I feel discord at my desire to invest in my future, while feeling like I may be neglecting the opportunity to push my children towards their own. Is this feeling of confusion that is fogging my life keeping me from being a good parent? Am I doing enough to foster their growth and potential or am I being too egocentric trying to figure out who I am?
When I look at my daughter, I think about the endless potential that I had when I was her age. This idea that you can be anything when you grow up conflicted with the reality that with a world of endless opportunities, you may just get lost in a sea of choices and find yourself washed up on the shore three decades later wondering what happened to all that potential.
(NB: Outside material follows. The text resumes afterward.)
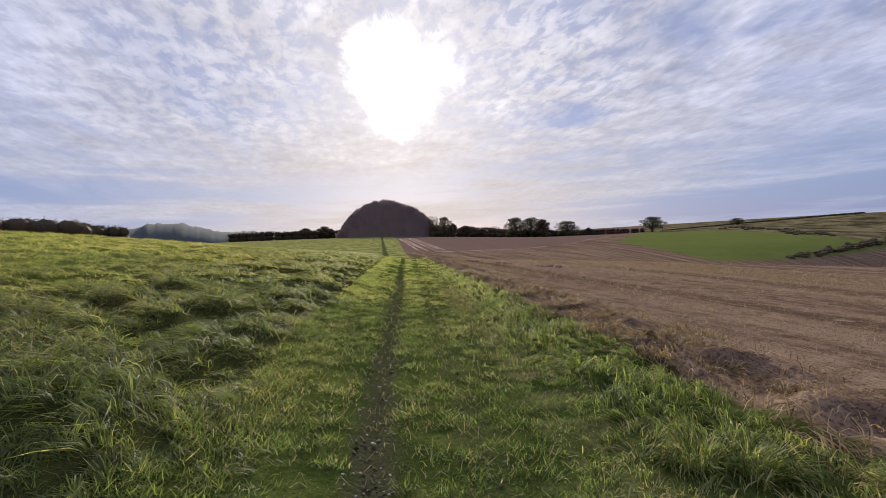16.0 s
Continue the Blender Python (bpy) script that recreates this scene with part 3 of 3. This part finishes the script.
dead_kinds = [tussock_mesh("dead_grass_clump", s, 0.34, 0.14, 380, DEAD, 1.5) for s in (8, 9, 10)]
clump_rng = random.Random(77)
for k in range(46):
    ty = 8.0 + 0.78 * k + clump_rng.uniform(-0.3, 0.3)
    tx = float(field_edge(ty)) + clump_rng.uniform(-0.1, 1.7)
    ob = new("dead_grass_clump", dead_kinds[k % 3])
    ob.matrix_world = pose(tx, ty, float(surface(tx, ty)), 0, 0, 43 * k) @ Matrix.Diagonal((clump_rng.uniform(0.7, 1.3), clump_rng.uniform(0.7, 1.2), clump_rng.uniform(0.6, 1.0), 1))
    tagged(ob, "matted brown clump of dead grass beside the stubble", "dead grass", "dead clumps along the stubble")


def stone_mesh(seed):
    rng = np.random.default_rng(seed)
    bm = bmesh.new()
    bmesh.ops.create_icosphere(bm, subdivisions=1, radius=1)
    for v in bm.verts:
        v.co *= rng.uniform(0.65, 1.2)
        v.co.z *= 0.55
    me = bpy.data.meshes.new("stone")
    bm.to_mesh(me)
    bm.free()
    me.materials.append(FLINT)
    return me


stone_kinds = [stone_mesh(s) for s in range(5)]


def scatter_stones():
    rng = np.random.default_rng(71)
    spots = []
    for k in range(170):
        y = rng.uniform(4, 34)
        spots.append((rng.normal(-0.02, 0.09), y, abs(rng.normal(0, 0.007)) + 0.005))
    for cx, cy, sx, sy, n in ((0.47, 17.58, 0.14, 0.2, 44), (0.49, 22.14, 0.13, 0.1, 40), (0.45, 18.9, 0.14, 0.1, 24), (-0.02, 18.05, 0.05, 0.3, 14), (-0.1, 27.8, 0.05, 0.08, 5)):
        for k in range(n):
            spots.append((rng.normal(cx, sx), rng.normal(cy, sy), abs(rng.normal(0, 0.006)) + 0.004))
    for k, (x, y, r) in enumerate(spots):
        ob = new("stone", stone_kinds[k % 5])
        ob.parent = ground
        ob.matrix_world = pose(x, y, float(surface(x, y)) + 0.2 * r, 0, 0, rng.uniform(0, 360)) @ Matrix.Diagonal((r * rng.uniform(0.8, 1.6), r, r * 0.9, 1))


scatter_stones()


def crumble(seed):
    """Clods of soil and small grit in the ruts and worn places."""
    rng = np.random.default_rng(seed)
    x, y = sow(rng, -0.75, 0.85, 3.5, 30, 420)
    keep = rng.uniform(0, 1, len(x)) < bare_spot(x, y) * 1.1 - 0.25
    x, y = x[keep], y[keep]
    n = len(x)
    r = rng.uniform(0.006, 0.017, n) * rng.uniform(0.6, 1.3, n)
    shape = np.array([(1, 0, 0), (-1, 0, 0), (0, 1, 0), (0, -1, 0), (0, 0, 1), (0, 0, -1)], float)
    verts = shape[None] * rng.uniform(0.6, 1.5, (n, 6, 1)) * r[:, None, None] * np.array([1.2, 1.0, 0.7])
    a = rng.uniform(0, math.tau, n)
    vx, vy = verts[:, :, 0].copy(), verts[:, :, 1].copy()
    verts[:, :, 0] = vx * np.cos(a)[:, None] - vy * np.sin(a)[:, None] + x[:, None]
    verts[:, :, 1] = vx * np.sin(a)[:, None] + vy * np.cos(a)[:, None] + y[:, None]
    verts[:, :, 2] += (surface(x, y) + 0.2 * r)[:, None]
    tri = np.array([(0, 2, 4), (2, 1, 4), (1, 3, 4), (3, 0, 4), (2, 0, 5), (1, 2, 5), (3, 1, 5), (0, 3, 5)])
    faces = (np.arange(n) * 6)[:, None, None] + tri[None]
    return stuff("soil_clods", (verts.reshape(-1, 3), faces.reshape(-1, 3)), CLOD, "dark crumbly soil and grit in the worn rut", "soil")


def make_clod_material():
    m, g = material("soil_clods")
    geo = g.node("ShaderNodeNewGeometry")
    t = geo.outputs["Random Per Island"]
    colour = g.mix(g.step(0.6, 0.9, t), g.mix(t, (0.022, 0.020, 0.012), (0.12, 0.10, 0.068)), (0.30, 0.26, 0.20))
    finish(g, principled(g, colour, 0.95, 0.05, normal=bump(g, g.noise(geo.outputs["Position"], 90.0), 0.5, 0.004)))
    return m


CLOD = make_clod_material()
crumble(73)


# ---------------------------------------------------------------- trees
def tube(points, radii, sides=6):
    verts, faces = [], []
    for k, (p, r) in enumerate(zip(points, radii)):
        for j in range(sides):
            a = math.tau * j / sides
            verts.append((p[0] + r * math.cos(a), p[1] + r * math.sin(a), p[2]))
        if k:
            b = (k - 1) * sides
            for j in range(sides):
                faces.append((b + j, b + (j + 1) % sides, b + sides + (j + 1) % sides, b + sides + j))
    return verts, faces


def leaves(rng, centres, sizes, per, leaf, core=0.0):
    """Sprays of leaves on the shells of lobes, lying roughly along the shell."""
    c = np.repeat(np.asarray(centres, float), per, 0)
    s = np.repeat(np.asarray(sizes, float), per, 0)
    n = len(c)
    d = rng.normal(0, 1, (n, 3))
    d /= np.linalg.norm(d, axis=1)[:, None]
    at = c + d * s * (rng.uniform(0.50, 1.04, (n, 1)) ** 0.5)
    out = d / s + rng.normal(0, 0.45, (n, 3)) / s.mean(1)[:, None]
    out /= np.linalg.norm(out, axis=1)[:, None]
    u = np.cross(out, rng.normal(0, 1, (n, 3)))
    u /= np.linalg.norm(u, axis=1)[:, None]
    v = np.cross(out, u)
    k = leaf * rng.uniform(0.6, 1.4, (n, 1))
    quad = np.stack([at - u * k, at - v * k * 0.6, at + u * k, at + v * k * 0.7], 1)
    if not core:
        return quad.reshape(-1, 3), np.arange(n * 4).reshape(-1, 4)
    # the dense inside of each lobe
    rows_, turns = 5, 8
    lat = np.linspace(-math.pi / 2, math.pi / 2, rows_ + 1)
    lon = np.arange(turns) * math.tau / turns
    ball = np.stack([(np.cos(lat)[:, None] * np.cos(lon)).ravel(), (np.cos(lat)[:, None] * np.sin(lon)).ravel(), np.repeat(np.sin(lat), turns)], 1)
    i, j = np.meshgrid(np.arange(rows_), np.arange(turns), indexing="ij")
    skin = np.stack([i * turns + j, i * turns + (j + 1) % turns, (i + 1) * turns + (j + 1) % turns, (i + 1) * turns + j], -1).reshape(-1, 4)
    m = len(centres)
    bulk = np.asarray(centres, float)[:, None] + ball[None] * np.asarray(sizes, float)[:, None] * core * rng.uniform(0.85, 1.12, (m, len(ball), 1))
    faces = np.concatenate([np.arange(n * 4).reshape(-1, 4), n * 4 + (np.arange(m) * len(ball))[:, None, None].repeat(len(skin), 1).reshape(-1, 1) + np.tile(skin, (m, 1))], 0)
    return np.concatenate([quad.reshape(-1, 3), bulk.reshape(-1, 3)], 0), faces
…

And yet, I know in all reality, except for a marginal amount of opportunities – each potential life that I may have dreamt of along these past thirty years are still viable options for me, yet I still stand here paralyzed from the overwhelming amount of options and the fear of picking the wrong path.
It seems only natural that I would look for guidance in something bigger than me, does it not?
I don’t feel like I am alone in my thinking. I believe in the universality of thought and know that there are others out there feeling just as lost and confused and questioning why the older we get – when we should be acquiring wisdom – the more lost we feel. Yet, I sometimes feel like I am on an island because it doesn’t seem like this is something we discuss openly.
We don’t get greeted at the school yard with a simple “How are you doing?” and answer with a sincere “Not well, I am spiraling in a confusing and isolating fog of existential angst, yet I am also wholly cognizant of the fact that these are completely first world problems for the financially stable and have an overwhelming amount of gratitude for my life and blessings which as a result of that reality makes me feel even more lost and confused. Thanks for asking”.
And so, I write freely in a stream of consciousness. And I share. Despite my fear of judgment and criticism from others. Or my fear of others knowing my innermost thoughts – so that perhaps I’ll feel some connection with others who are spiraling alongside with me in this thing we call life.